Indonesia mampu melampaui Turki (USD9,1 triliun), Brasil (USD8,6 triliun), Mesir (USD8,2 triliun), Rusia (USD7,9 triliun), Jepang (USD7,2 triliun), dan Jerman (USD6,9 triliun).
Untuk itu, dalam upaya menggenjot industri nasional agar semakin berdaya saing global, Kemenperin menjalankan kebijakan untuk peningkatan penggunaan produk dalam negeri (P3DN). Regulasi ini tertuang dalam Peraturan Pemerintah Nomor 29 tahun 2018 tentang Pemberdayaan Industridan juga diperkuat dengan Kepres Nomor 24 Tahun 2018 tentang Tim Nasional P3DN.
Selanjutnya, melakukan penguatan sumber daya manusia (SDM) industri melalui pendidikan vokasi industri berbasis kompetensi yang link and match dengan industri,pelatihan industri berbasis kompetensi yang dikembangkan dengan sistem three in one (3 in 1), pemagangan industri, fasilitasi sertifikasi kompetensi dan pengembangan inkubator bisnis dalam rangka menciptakan wirausaha baru (startup).
Kemenperin juga gencar melaksanakan kegiatan pengembangan industri kecil dan menengah (IKM) dengan platform digital yang disebut e-smart IKM. Program e-smart IKM ini merupakan suatu sistem database IKM yang tersaji dalam profil industri, sentra dan produk yang diintegrasikan dengan marketplace yang telah ada dan didukung oleh sistem data base SIINAS.
“Program e-smart ini akan terhubung dengan klaster-klaster prioritas seperti industri perhiasan, furniture, kerajinan, dan kosmetik sehingga akan membantu para pelaku IKM dalam melakukan promosi dan meningkatkan penjualan produk baik dalam negeri maupun luar negeri,” tuturnya.

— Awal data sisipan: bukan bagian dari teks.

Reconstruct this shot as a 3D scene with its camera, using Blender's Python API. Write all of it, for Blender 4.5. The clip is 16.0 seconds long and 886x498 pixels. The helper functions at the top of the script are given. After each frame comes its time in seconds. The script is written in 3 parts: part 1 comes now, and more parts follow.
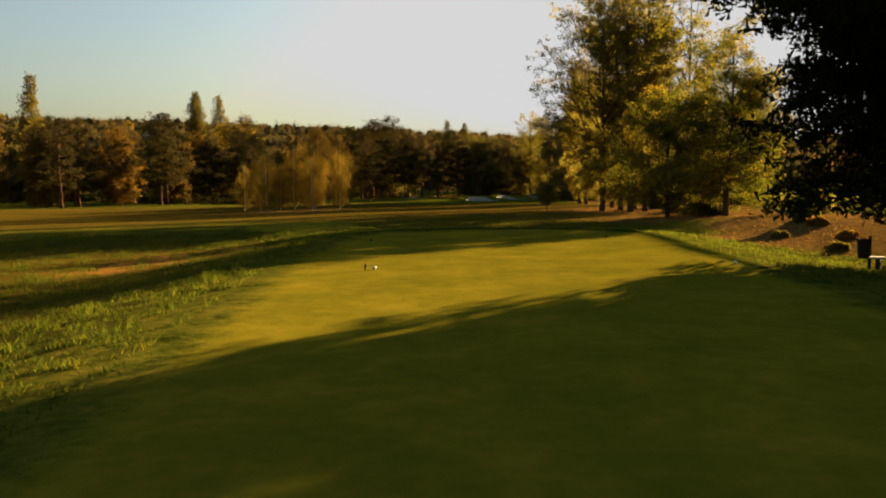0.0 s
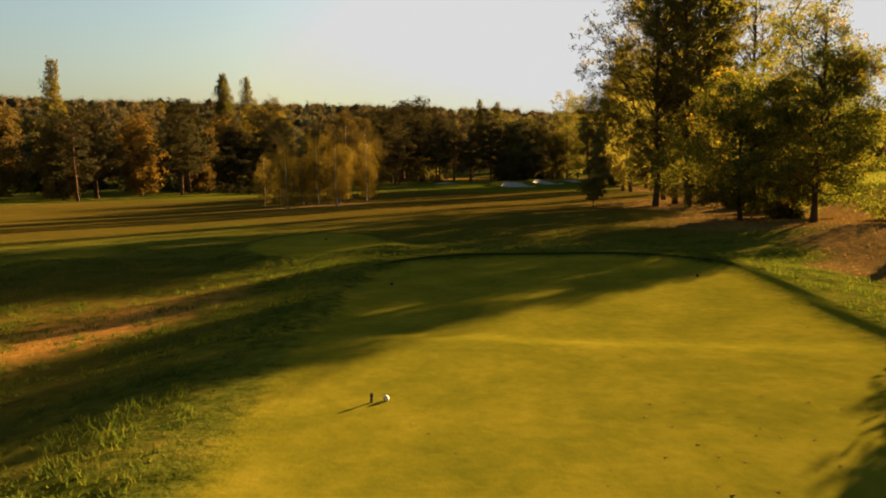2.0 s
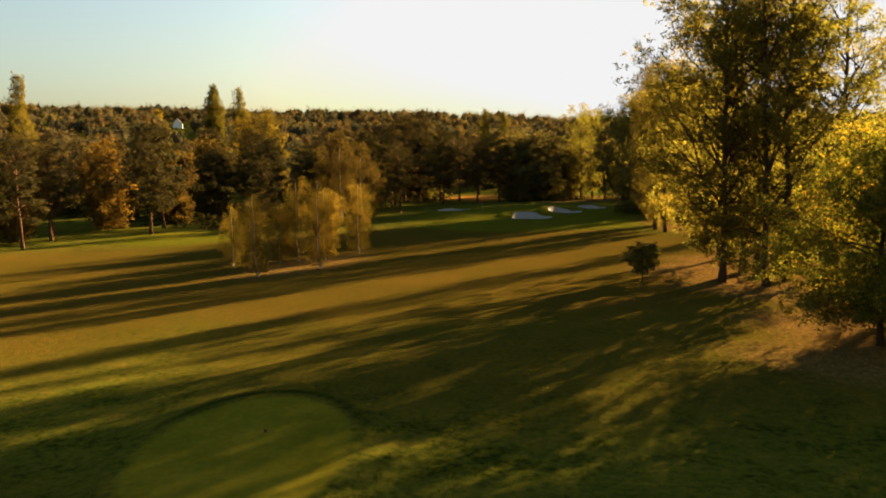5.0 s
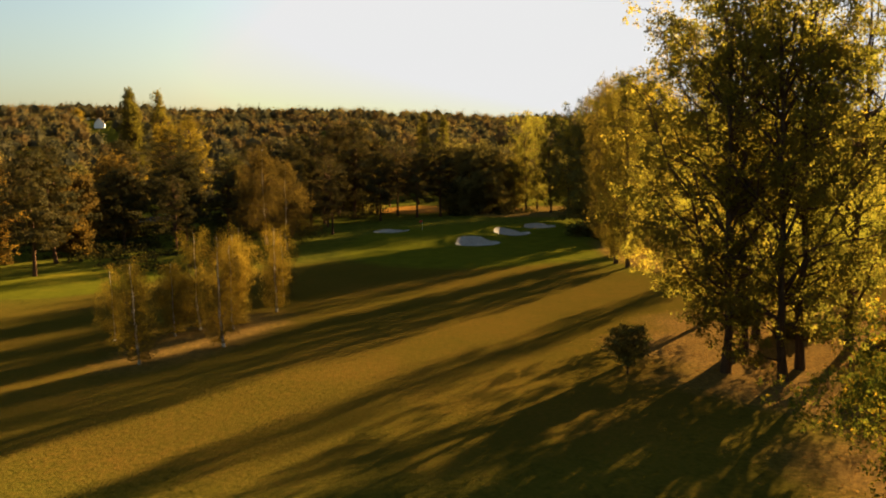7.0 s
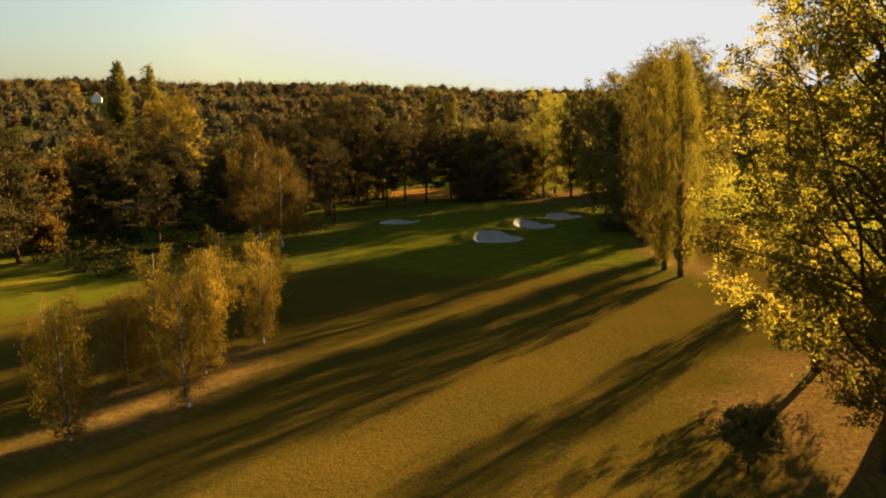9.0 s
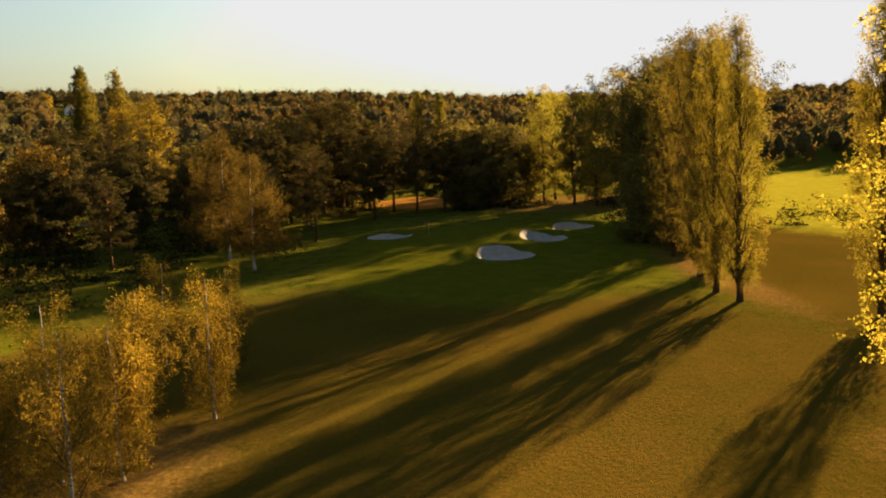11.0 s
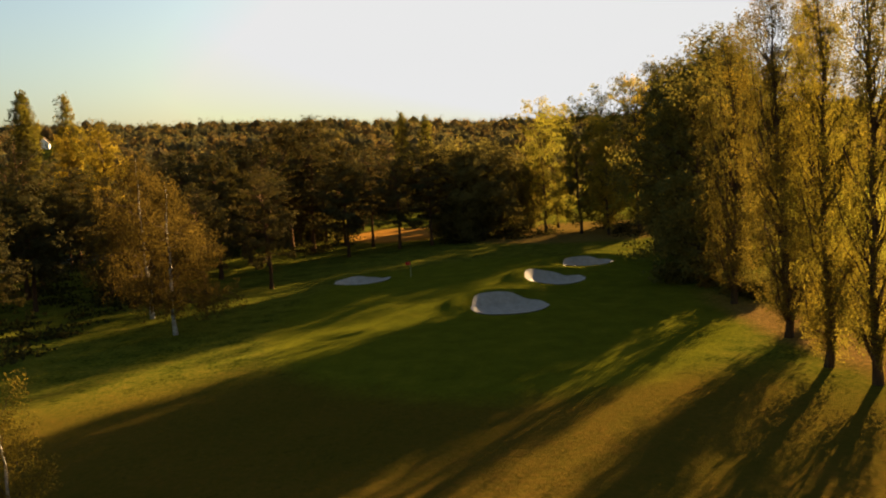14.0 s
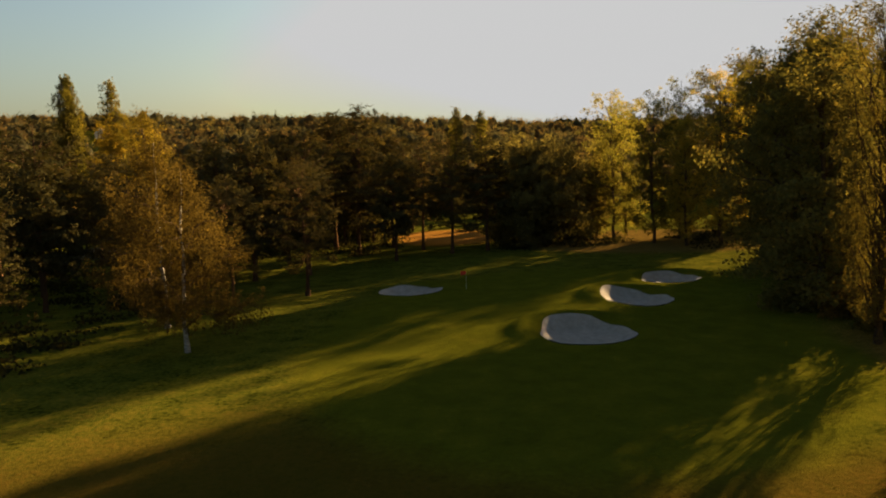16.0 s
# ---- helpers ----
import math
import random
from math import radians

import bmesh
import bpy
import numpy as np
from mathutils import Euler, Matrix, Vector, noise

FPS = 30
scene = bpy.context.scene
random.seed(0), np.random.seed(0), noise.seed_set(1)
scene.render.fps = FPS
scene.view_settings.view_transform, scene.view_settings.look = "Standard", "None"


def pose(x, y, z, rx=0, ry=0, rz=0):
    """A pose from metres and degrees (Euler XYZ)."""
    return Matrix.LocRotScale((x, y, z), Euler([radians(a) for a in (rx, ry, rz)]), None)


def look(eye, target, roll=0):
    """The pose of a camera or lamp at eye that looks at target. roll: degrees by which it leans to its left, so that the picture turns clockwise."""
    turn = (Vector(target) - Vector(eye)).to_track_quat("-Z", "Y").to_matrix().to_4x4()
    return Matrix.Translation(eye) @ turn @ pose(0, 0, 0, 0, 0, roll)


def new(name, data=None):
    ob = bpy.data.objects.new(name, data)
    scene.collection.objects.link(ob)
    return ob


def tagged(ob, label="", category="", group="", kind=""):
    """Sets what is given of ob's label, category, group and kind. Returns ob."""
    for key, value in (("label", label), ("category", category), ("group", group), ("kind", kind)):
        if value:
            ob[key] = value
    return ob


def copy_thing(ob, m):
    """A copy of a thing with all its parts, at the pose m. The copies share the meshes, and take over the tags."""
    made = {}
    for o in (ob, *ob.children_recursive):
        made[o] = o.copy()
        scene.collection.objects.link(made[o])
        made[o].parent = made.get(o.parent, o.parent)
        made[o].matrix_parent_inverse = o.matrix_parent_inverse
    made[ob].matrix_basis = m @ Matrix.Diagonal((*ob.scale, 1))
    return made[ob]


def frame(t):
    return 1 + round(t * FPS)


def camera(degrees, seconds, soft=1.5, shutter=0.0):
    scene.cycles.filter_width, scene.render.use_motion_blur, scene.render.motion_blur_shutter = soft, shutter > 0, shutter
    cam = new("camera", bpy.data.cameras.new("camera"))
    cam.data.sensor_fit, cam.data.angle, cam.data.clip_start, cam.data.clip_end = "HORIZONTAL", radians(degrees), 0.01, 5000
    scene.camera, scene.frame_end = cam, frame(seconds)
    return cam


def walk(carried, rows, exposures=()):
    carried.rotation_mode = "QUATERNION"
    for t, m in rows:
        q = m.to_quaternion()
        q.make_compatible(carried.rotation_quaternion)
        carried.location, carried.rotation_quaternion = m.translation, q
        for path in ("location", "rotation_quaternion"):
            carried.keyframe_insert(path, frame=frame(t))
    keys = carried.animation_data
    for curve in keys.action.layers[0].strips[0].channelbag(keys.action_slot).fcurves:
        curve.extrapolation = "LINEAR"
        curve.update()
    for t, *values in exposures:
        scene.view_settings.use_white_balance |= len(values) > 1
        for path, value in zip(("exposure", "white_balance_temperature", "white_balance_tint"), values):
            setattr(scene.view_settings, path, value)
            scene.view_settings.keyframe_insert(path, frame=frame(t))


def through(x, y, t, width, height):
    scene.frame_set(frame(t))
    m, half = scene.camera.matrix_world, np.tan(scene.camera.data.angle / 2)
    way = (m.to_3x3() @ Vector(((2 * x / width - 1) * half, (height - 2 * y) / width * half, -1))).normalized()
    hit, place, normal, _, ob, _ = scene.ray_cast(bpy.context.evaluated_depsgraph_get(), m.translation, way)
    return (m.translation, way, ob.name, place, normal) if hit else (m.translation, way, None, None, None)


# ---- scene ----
cam = camera(60.6, 16.0, soft=2.0)
PATH = [
    (0, (0.096, 0.337, 2.127), (0.087, 2.331, 1.969), -0.4),
    (0.5, (-0.065, 2.306, 2.586), (-0.104, 4.299, 2.418), -0.8),
    (1, (-0.118, 4.373, 3.017), (-0.19, 6.364, 2.836), -0.8),
    (1.5, (-0.142, 6.376, 3.397), (-0.227, 8.364, 3.199), -1.0),
    (2, (-0.29, 8.737, 3.959), (-0.384, 10.723, 3.743), -0.9),
    (2.5, (-0.502, 11.214, 4.643), (-0.598, 13.199, 4.417), -0.8),
    (3, (-0.825, 14.073, 5.479), (-0.925, 16.057, 5.25), -0.3),
    (3.5, (-1.136, 16.817, 6.477), (-1.247, 18.801, 6.247), -0.1),
    (6, (-1.389, 34.755, 11.312), (-1.448, 36.744, 11.11), -2.6),
    (6.5, (-1.385, 38.368, 12.479), (-1.363, 40.356, 12.267), -2.0),
    (7, (-1.488, 42.337, 13.939), (-1.432, 44.324, 13.712), -1.4),
    (7.5, (-1.821, 45.994, 14.842), (-1.77, 47.978, 14.595), -1.1),
    (8, (-2.362, 50.3, 15.398), (-2.322, 52.282, 15.133), -0.6),
    (8.5, (-2.681, 54.168, 15.532), (-2.643, 56.148, 15.249), -0.7),
    (9, (-2.905, 58.23, 15.662), (-2.86, 60.208, 15.37), -1.3),
    (11.5, (-4.391, 79.45, 14.796), (-4.307, 81.429, 14.523), -2.4),
    (12, (-4.185, 83.768, 14.682), (-4.124, 85.748, 14.408), -2.6),
    (12.5, (-4.068, 87.647, 14.405), (-4.009, 89.628, 14.139), -2.9),
    (13, (-3.296, 92.154, 13.934), (-3.227, 94.134, 13.665), -3.3),
    (13.5, (-2.66, 96.11, 13.831), (-2.574, 98.09, 13.557), -3.6),
    (14, (-2.253, 100.032, 13.839), (-2.144, 102.018, 13.635), -3.6),
    (14.5, (-2.453, 103.605, 14.167), (-2.369, 105.596, 14.006), -3.7),
    (15, (-2.64, 107.332, 14.181), (-2.599, 109.327, 14.038), -3.7),
    (15.5, (-2.777, 110.607, 13.972), (-2.77, 112.599, 13.791), -3.0),
    (16, (-3.063, 113.668, 13.439), (-3.08, 115.658, 13.241), -2.0),
]
EXPOSURES = [(0.0, 4.4), (1.5, 4.43), (2.5, 4.55), (3.5, 4.78), (6.0, 4.8), (7.0, 4.68), (8.0, 4.58), (9.0, 4.65), (11.5, 4.7), (12.5, 4.6), (13.0, 4.75), (13.5, 4.78), (14.5, 4.42), (15.0, 4.25), (16.0, 4.22)]
walk(cam, [(t, look(eye, target, roll)) for t, eye, target, roll in PATH], EXPOSURES)

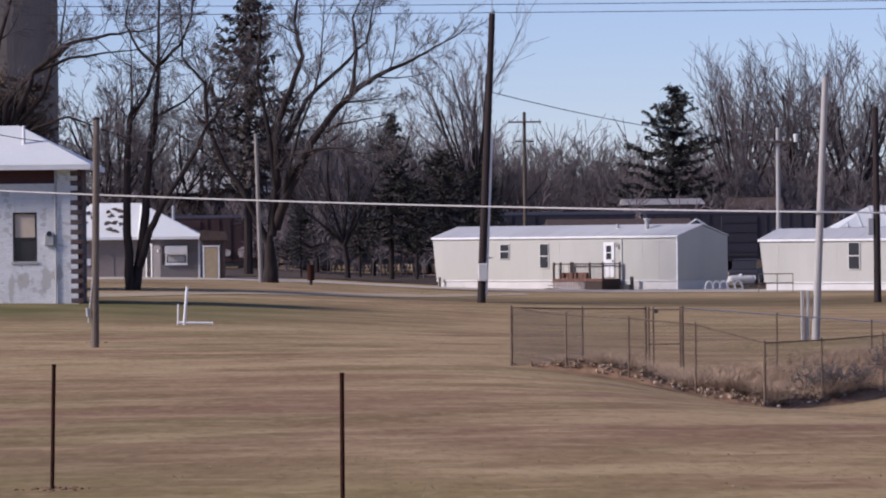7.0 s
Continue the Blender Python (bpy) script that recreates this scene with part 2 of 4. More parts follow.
POLE_BROWN = surf("old_brown_pole", (0.15, 0.12, 0.098), (0.085, 0.068, 0.056), scale=3, rough=0.9, bump=0.4, fine=30, stretch=(4, 4, 0.25))
POLE_DARK = surf("creosoted_pole", (0.055, 0.042, 0.04), (0.03, 0.024, 0.024), scale=3, rough=0.85, bump=0.4, fine=30, stretch=(4, 4, 0.25))
POLE_PALE = surf("pale_bleached_pole", (0.46, 0.44, 0.42), (0.36, 0.34, 0.32), scale=3, rough=0.9, bump=0.3, fine=30, stretch=(4, 4, 0.25))
RUST = surf("rusted_steel", (0.026, 0.011, 0.008), (0.05, 0.02, 0.013), scale=6, rough=0.95, metal=0.0, bump=0.4, fine=60)
ICE = surf("pale_ice", (0.70, 0.75, 0.82), (0.60, 0.66, 0.74), scale=5, rough=0.25, bump=0.05)
ZINC = surf("dull_zinc", (0.20, 0.145, 0.105), (0.125, 0.088, 0.064), scale=5, rough=0.88, metal=0.0, bump=0.1)
WIRE_MESH = surf("fence_wire", (0.13, 0.115, 0.10), (0.09, 0.08, 0.07), scale=5, rough=0.7, metal=0.3, bump=0)
CABLE = surf("pale_cable", (0.52, 0.50, 0.48), (0.42, 0.40, 0.39), scale=3, rough=0.6, bump=0)
BLACK_WIRE = surf("black_wire", (0.06, 0.06, 0.07), rough=0.7, bump=0)
GREY_BOX = surf("grey_enamel", (0.42, 0.42, 0.42), (0.34, 0.34, 0.34), scale=3, rough=0.5, bump=0.05)
BLACK_BOX = surf("black_plastic", (0.025, 0.025, 0.028), rough=0.5, bump=0)
BARK = surf("dark_bark", (0.026, 0.02, 0.019), (0.052, 0.042, 0.039), scale=2, rough=0.95, bump=0.6, fine=14, stretch=(3, 3, 0.4))
TWIG = surf("bare_twigs", (0.088, 0.074, 0.075), (0.138, 0.119, 0.119), scale=1, rough=0.95, bump=0)
TWIG_FAR = surf("far_twigs", (0.098, 0.083, 0.088), (0.16, 0.138, 0.143), scale=0.3, rough=0.95, bump=0, vary=0.2)
BRUSH = surf("undergrowth_twigs", (0.09, 0.075, 0.08), (0.15, 0.127, 0.132), scale=0.3, rough=0.95, bump=0)
PEBBLE = surf("tan_pebbles", (0.28, 0.205, 0.135), (0.47, 0.37, 0.26), scale=4, rough=0.9, bump=0, island=0.3)
NEEDLE = surf("dark_spruce_needles", (0.036, 0.036, 0.034), (0.07, 0.068, 0.06), scale=1.2, rough=0.85, bump=0, island=0.4)
NEEDLE_GREY = surf("grey_spruce_needles", (0.066, 0.057, 0.054), (0.12, 0.105, 0.096), scale=1.2, rough=0.9, bump=0, island=0.4)
CEDAR = surf("bronzed_cedar", (0.115, 0.085, 0.064), (0.18, 0.135, 0.102), scale=0.8, rough=0.9, bump=0, island=0.22)
CONCRETE = surf("old_concrete", (0.265, 0.23, 0.20), (0.19, 0.165, 0.145), scale=0.35, rough=0.9, bump=0.3, fine=6, stretch=(1.5, 1.5, 0.25))
DECK_WOOD = surf("dark_brown_deck", (0.032, 0.019, 0.016), (0.055, 0.034, 0.026), scale=4, rough=0.8, bump=0.2, stretch=(1, 1, 4))
RED_WOOD = surf("orange_brown_boards", (0.17, 0.075, 0.05), (0.12, 0.055, 0.038), scale=4, rough=0.8, bump=0.2)
TAUPE = surf("taupe_siding", (0.235, 0.198, 0.188), (0.19, 0.16, 0.152), scale=1, rough=0.75, bump=0.1)
SLATE_WALL = surf("grey_siding", (0.175, 0.155, 0.155), (0.14, 0.126, 0.126), scale=1, rough=0.75, bump=0.1)
TAN_DOOR = surf("tan_plywood", (0.42, 0.33, 0.20), (0.34, 0.26, 0.16), scale=3, rough=0.8, bump=0.1)
SHINGLE = surf("brown_shingle", (0.10, 0.075, 0.065), (0.07, 0.052, 0.046), scale=3, rough=0.95, bump=0.4)
ROOF_GREY = surf("weathered_grey_roof", (0.30, 0.29, 0.29), (0.22, 0.21, 0.21), scale=1.5, rough=0.8, bump=0.2)
TRAIN_DARK = surf("sooty_navy_steel", (0.018, 0.018, 0.028), (0.032, 0.030, 0.042), scale=0.4, rough=0.65, bump=0.1, stretch=(1, 1, 0.3))
TRAIN_MAROON = surf("maroon_steel", (0.05, 0.021, 0.022), (0.034, 0.017, 0.018), scale=0.4, rough=0.7, bump=0.1, stretch=(1, 1, 0.3))
GRAFFITI = surf("faded_spray_paint", (0.42, 0.41, 0.40), (0.22, 0.10, 0.10), scale=1.4, rough=0.7, bump=0, contrast=0.8)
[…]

Sementara itu, Direktur Ketahanan Industri Kemenperin Reni Yanita menambahkan, kebijakan lainnya yang diperlukan saat ini adalah penumbuhan industri baru dalam rangka penguatan dan pendalaman struktur industri nasional di kawasan industri, pemberian insentif fiskal (tax holiday, tax allowance dan BMDTP) untuk investasi industri hulu serta substitusi impor dan insentif non fiskal.